## EXERCISE DIRECTIONS
Repeat each line of the material below exactly as it appears, minus any pictures.
-.-.-
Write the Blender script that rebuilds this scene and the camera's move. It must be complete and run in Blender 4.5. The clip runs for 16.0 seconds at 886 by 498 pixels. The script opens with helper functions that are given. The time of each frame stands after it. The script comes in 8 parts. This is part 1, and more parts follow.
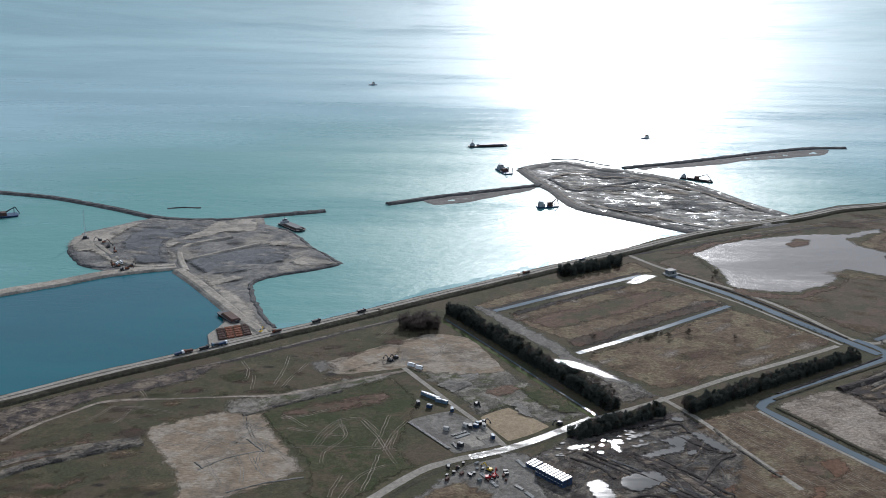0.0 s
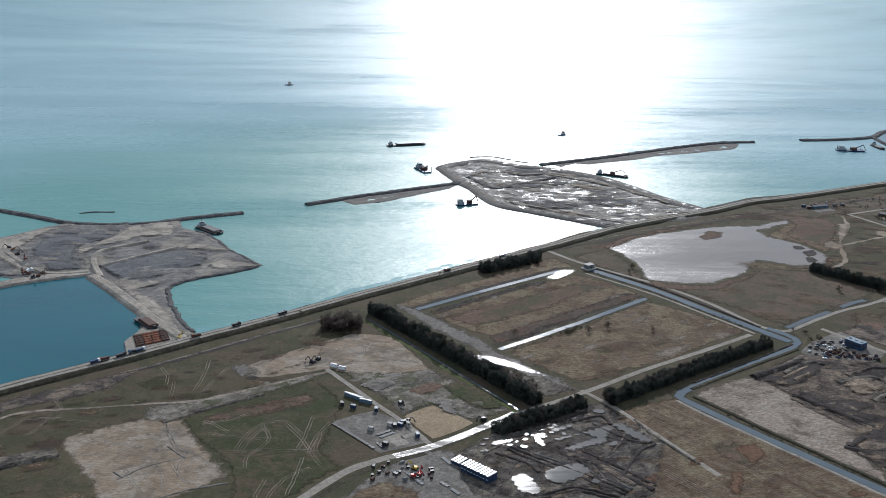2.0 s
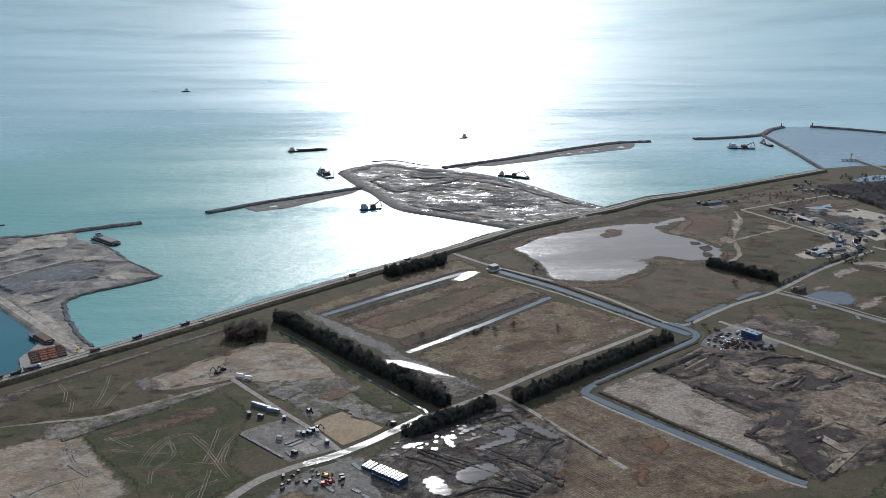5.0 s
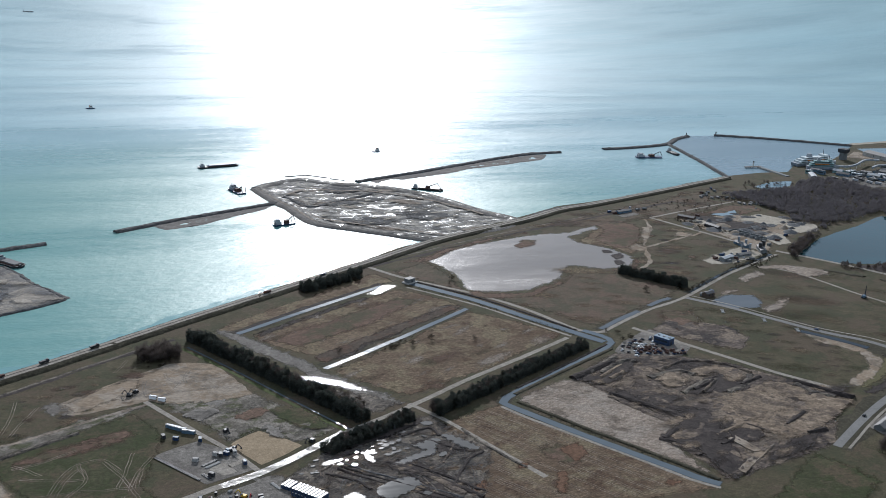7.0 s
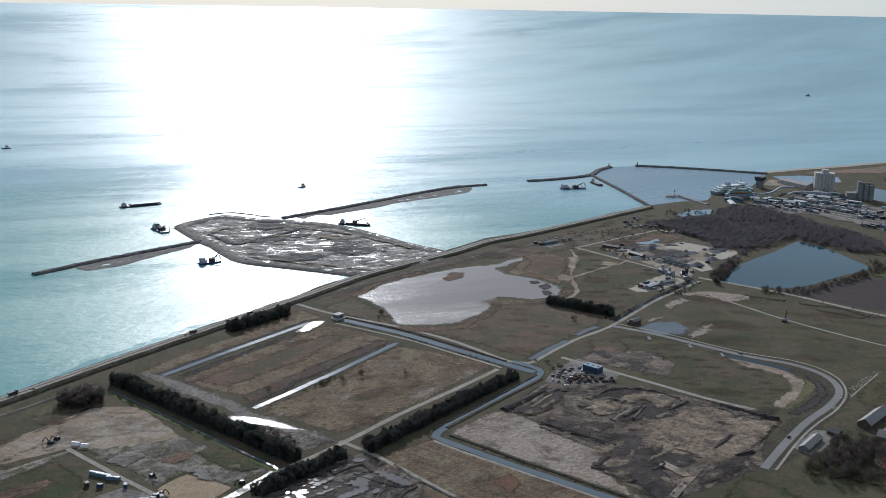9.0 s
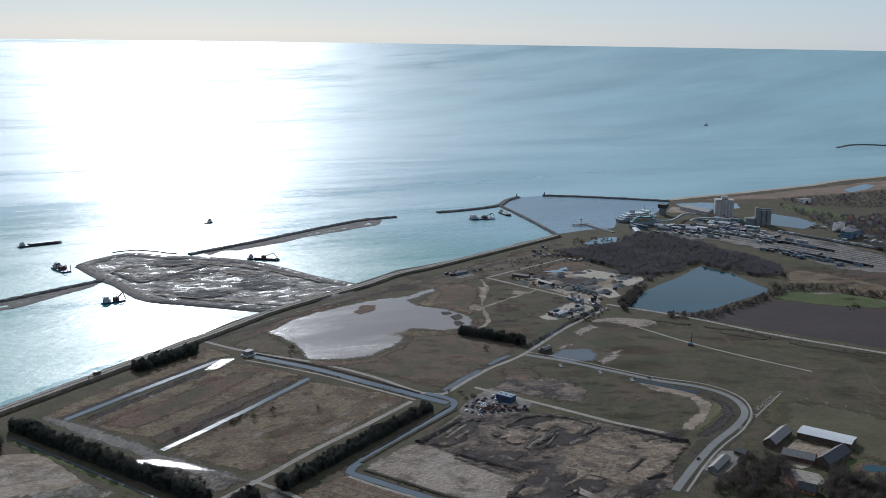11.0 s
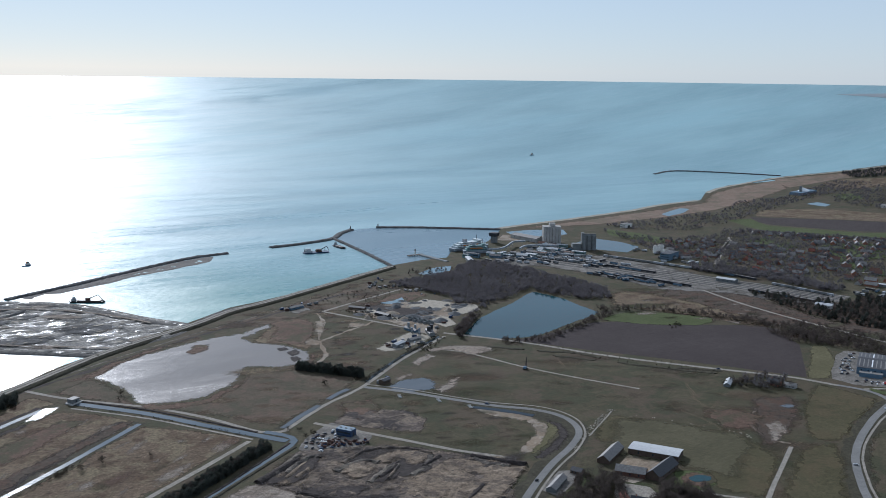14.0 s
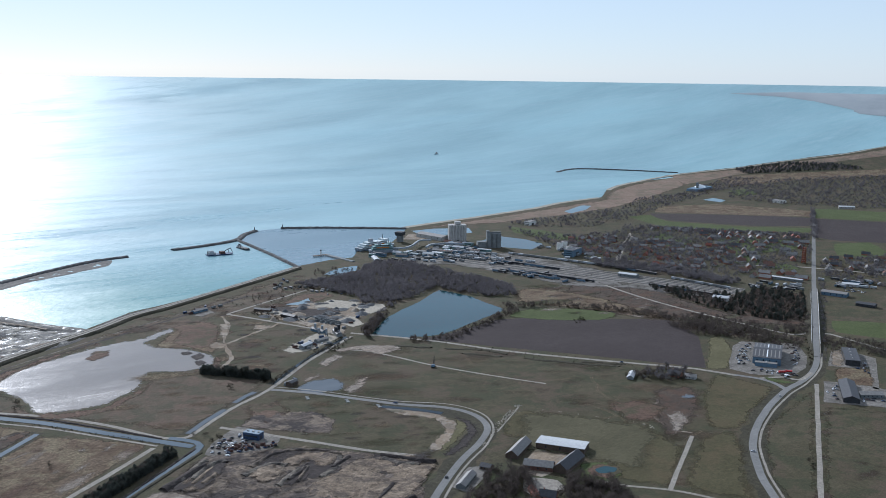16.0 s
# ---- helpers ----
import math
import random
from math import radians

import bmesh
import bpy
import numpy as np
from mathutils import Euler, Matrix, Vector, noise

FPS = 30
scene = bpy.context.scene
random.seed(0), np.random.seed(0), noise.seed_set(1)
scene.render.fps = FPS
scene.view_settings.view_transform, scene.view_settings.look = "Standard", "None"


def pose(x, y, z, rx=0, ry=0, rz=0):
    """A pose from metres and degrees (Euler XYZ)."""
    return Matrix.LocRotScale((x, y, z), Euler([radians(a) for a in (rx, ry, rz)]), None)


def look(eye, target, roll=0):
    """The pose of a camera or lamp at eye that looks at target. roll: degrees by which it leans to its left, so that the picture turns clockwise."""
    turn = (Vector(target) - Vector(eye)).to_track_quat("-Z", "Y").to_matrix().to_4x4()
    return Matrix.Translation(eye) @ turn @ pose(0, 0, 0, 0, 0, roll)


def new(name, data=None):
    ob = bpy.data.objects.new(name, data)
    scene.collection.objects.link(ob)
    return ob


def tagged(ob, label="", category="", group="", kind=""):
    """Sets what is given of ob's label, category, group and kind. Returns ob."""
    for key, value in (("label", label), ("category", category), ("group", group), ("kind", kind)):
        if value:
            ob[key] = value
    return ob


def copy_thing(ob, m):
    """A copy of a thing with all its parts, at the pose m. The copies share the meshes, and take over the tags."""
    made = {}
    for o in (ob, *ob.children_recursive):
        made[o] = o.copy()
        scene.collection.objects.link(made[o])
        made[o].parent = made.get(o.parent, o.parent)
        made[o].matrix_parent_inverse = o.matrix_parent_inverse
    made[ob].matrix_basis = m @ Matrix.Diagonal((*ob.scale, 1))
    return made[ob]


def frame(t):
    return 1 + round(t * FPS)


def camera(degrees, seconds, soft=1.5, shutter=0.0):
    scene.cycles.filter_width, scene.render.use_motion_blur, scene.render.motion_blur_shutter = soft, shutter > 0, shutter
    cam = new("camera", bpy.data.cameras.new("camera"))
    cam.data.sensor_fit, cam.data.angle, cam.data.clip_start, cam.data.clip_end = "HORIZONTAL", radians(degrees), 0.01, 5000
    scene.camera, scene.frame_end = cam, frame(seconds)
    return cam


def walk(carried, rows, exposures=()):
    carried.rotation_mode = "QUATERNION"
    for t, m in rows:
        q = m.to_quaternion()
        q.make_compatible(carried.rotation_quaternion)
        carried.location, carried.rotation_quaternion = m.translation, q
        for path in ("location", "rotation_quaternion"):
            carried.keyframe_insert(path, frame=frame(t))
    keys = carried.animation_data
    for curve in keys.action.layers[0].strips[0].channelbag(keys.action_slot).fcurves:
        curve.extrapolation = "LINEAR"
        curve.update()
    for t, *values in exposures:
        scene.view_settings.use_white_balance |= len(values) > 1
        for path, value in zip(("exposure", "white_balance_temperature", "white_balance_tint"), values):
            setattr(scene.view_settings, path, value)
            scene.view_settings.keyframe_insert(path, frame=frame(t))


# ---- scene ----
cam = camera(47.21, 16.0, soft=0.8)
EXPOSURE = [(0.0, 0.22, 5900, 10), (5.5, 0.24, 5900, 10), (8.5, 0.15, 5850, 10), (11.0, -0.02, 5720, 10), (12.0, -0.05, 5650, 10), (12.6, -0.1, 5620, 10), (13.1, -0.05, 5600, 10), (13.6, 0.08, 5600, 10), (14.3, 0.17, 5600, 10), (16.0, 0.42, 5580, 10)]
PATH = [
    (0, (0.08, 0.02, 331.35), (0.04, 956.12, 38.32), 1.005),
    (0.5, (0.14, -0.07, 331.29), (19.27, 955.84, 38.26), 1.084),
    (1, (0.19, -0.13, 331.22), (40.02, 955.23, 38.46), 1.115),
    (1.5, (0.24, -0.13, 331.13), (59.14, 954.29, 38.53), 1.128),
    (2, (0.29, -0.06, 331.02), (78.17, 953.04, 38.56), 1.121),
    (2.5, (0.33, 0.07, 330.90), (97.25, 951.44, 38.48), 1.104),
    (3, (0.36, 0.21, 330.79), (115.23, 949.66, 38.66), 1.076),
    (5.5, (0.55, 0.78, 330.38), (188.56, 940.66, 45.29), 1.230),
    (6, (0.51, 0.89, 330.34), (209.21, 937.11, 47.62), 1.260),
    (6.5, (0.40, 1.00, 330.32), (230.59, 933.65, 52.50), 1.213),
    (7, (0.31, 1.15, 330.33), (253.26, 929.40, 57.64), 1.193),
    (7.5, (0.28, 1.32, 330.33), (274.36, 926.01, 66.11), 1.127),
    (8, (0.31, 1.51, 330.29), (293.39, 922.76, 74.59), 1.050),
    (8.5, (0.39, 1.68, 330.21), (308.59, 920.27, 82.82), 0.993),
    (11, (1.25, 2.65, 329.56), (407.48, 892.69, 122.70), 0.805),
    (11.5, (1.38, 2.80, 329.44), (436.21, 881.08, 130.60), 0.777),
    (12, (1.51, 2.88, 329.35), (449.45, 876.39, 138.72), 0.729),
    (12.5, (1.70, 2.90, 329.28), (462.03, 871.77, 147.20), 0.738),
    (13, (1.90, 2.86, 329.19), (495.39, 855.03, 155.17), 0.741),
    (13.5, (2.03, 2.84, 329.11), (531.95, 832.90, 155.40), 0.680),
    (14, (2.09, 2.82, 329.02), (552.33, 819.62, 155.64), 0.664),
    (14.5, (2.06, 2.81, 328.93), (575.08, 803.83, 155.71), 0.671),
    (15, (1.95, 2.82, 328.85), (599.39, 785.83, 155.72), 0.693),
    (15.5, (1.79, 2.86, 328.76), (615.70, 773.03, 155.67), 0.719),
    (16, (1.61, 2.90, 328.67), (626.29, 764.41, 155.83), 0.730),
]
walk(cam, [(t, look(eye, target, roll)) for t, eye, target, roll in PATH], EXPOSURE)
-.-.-
## RESULT FOR THIS EXERCISE
Write the Blender script that rebuilds this scene and the camera's move. It must be complete and run in Blender 4.5. The clip runs for 16.0 seconds at 886 by 498 pixels. The script opens with helper functions that are given. The time of each frame stands after it. The script comes in 8 parts. This is part 1, and more parts follow.
0.0 s
2.0 s
5.0 s
7.0 s
9.0 s
11.0 s
14.0 s
16.0 s
# ---- helpers ----
import math
import random
from math import radians

import bmesh
import bpy
import numpy as np
from mathutils import Euler, Matrix, Vector, noise

FPS = 30
scene = bpy.context.scene
random.seed(0), np.random.seed(0), noise.seed_set(1)
scene.render.fps = FPS
scene.view_settings.view_transform, scene.view_settings.look = "Standard", "None"


def pose(x, y, z, rx=0, ry=0, rz=0):
    """A pose from metres and degrees (Euler XYZ)."""
    return Matrix.LocRotScale((x, y, z), Euler([radians(a) for a in (rx, ry, rz)]), None)


def look(eye, target, roll=0):
    """The pose of a camera or lamp at eye that looks at target. roll: degrees by which it leans to its left, so that the picture turns clockwise."""
    turn = (Vector(target) - Vector(eye)).to_track_quat("-Z", "Y").to_matrix().to_4x4()
    return Matrix.Translation(eye) @ turn @ pose(0, 0, 0, 0, 0, roll)


def new(name, data=None):
    ob = bpy.data.objects.new(name, data)
    scene.collection.objects.link(ob)
    return ob


def tagged(ob, label="", category="", group="", kind=""):
    """Sets what is given of ob's label, category, group and kind. Returns ob."""
    for key, value in (("label", label), ("category", category), ("group", group), ("kind", kind)):
        if value:
            ob[key] = value
    return ob


def copy_thing(ob, m):
    """A copy of a thing with all its parts, at the pose m. The copies share the meshes, and take over the tags."""
    made = {}
    for o in (ob, *ob.children_recursive):
        made[o] = o.copy()
        scene.collection.objects.link(made[o])
        made[o].parent = made.get(o.parent, o.parent)
        made[o].matrix_parent_inverse = o.matrix_parent_inverse
    made[ob].matrix_basis = m @ Matrix.Diagonal((*ob.scale, 1))
    return made[ob]


def frame(t):
    return 1 + round(t * FPS)


def camera(degrees, seconds, soft=1.5, shutter=0.0):
    scene.cycles.filter_width, scene.render.use_motion_blur, scene.render.motion_blur_shutter = soft, shutter > 0, shutter
    cam = new("camera", bpy.data.cameras.new("camera"))
    cam.data.sensor_fit, cam.data.angle, cam.data.clip_start, cam.data.clip_end = "HORIZONTAL", radians(degrees), 0.01, 5000
    scene.camera, scene.frame_end = cam, frame(seconds)
    return cam


def walk(carried, rows, exposures=()):
    carried.rotation_mode = "QUATERNION"
    for t, m in rows:
        q = m.to_quaternion()
        q.make_compatible(carried.rotation_quaternion)
        carried.location, carried.rotation_quaternion = m.translation, q
        for path in ("location", "rotation_quaternion"):
            carried.keyframe_insert(path, frame=frame(t))
    keys = carried.animation_data
    for curve in keys.action.layers[0].strips[0].channelbag(keys.action_slot).fcurves:
        curve.extrapolation = "LINEAR"
        curve.update()
    for t, *values in exposures:
        scene.view_settings.use_white_balance |= len(values) > 1
        for path, value in zip(("exposure", "white_balance_temperature", "white_balance_tint"), values):
            setattr(scene.view_settings, path, value)
            scene.view_settings.keyframe_insert(path, frame=frame(t))


# ---- scene ----
cam = camera(47.21, 16.0, soft=0.8)
EXPOSURE = [(0.0, 0.22, 5900, 10), (5.5, 0.24, 5900, 10), (8.5, 0.15, 5850, 10), (11.0, -0.02, 5720, 10), (12.0, -0.05, 5650, 10), (12.6, -0.1, 5620, 10), (13.1, -0.05, 5600, 10), (13.6, 0.08, 5600, 10), (14.3, 0.17, 5600, 10), (16.0, 0.42, 5580, 10)]
PATH = [
    (0, (0.08, 0.02, 331.35), (0.04, 956.12, 38.32), 1.005),
    (0.5, (0.14, -0.07, 331.29), (19.27, 955.84, 38.26), 1.084),
    (1, (0.19, -0.13, 331.22), (40.02, 955.23, 38.46), 1.115),
    (1.5, (0.24, -0.13, 331.13), (59.14, 954.29, 38.53), 1.128),
    (2, (0.29, -0.06, 331.02), (78.17, 953.04, 38.56), 1.121),
    (2.5, (0.33, 0.07, 330.90), (97.25, 951.44, 38.48), 1.104),
    (3, (0.36, 0.21, 330.79), (115.23, 949.66, 38.66), 1.076),
    (5.5, (0.55, 0.78, 330.38), (188.56, 940.66, 45.29), 1.230),
    (6, (0.51, 0.89, 330.34), (209.21, 937.11, 47.62), 1.260),
    (6.5, (0.40, 1.00, 330.32), (230.59, 933.65, 52.50), 1.213),
    (7, (0.31, 1.15, 330.33), (253.26, 929.40, 57.64), 1.193),
    (7.5, (0.28, 1.32, 330.33), (274.36, 926.01, 66.11), 1.127),
    (8, (0.31, 1.51, 330.29), (293.39, 922.76, 74.59), 1.050),
    (8.5, (0.39, 1.68, 330.21), (308.59, 920.27, 82.82), 0.993),
    (11, (1.25, 2.65, 329.56), (407.48, 892.69, 122.70), 0.805),
    (11.5, (1.38, 2.80, 329.44), (436.21, 881.08, 130.60), 0.777),
    (12, (1.51, 2.88, 329.35), (449.45, 876.39, 138.72), 0.729),
    (12.5, (1.70, 2.90, 329.28), (462.03, 871.77, 147.20), 0.738),
    (13, (1.90, 2.86, 329.19), (495.39, 855.03, 155.17), 0.741),
    (13.5, (2.03, 2.84, 329.11), (531.95, 832.90, 155.40), 0.680),
    (14, (2.09, 2.82, 329.02), (552.33, 819.62, 155.64), 0.664),
    (14.5, (2.06, 2.81, 328.93), (575.08, 803.83, 155.71), 0.671),
    (15, (1.95, 2.82, 328.85), (599.39, 785.83, 155.72), 0.693),
    (15.5, (1.79, 2.86, 328.76), (615.70, 773.03, 155.67), 0.719),
    (16, (1.61, 2.90, 328.67), (626.29, 764.41, 155.83), 0.730),
]
walk(cam, [(t, look(eye, target, roll)) for t, eye, target, roll in PATH], EXPOSURE)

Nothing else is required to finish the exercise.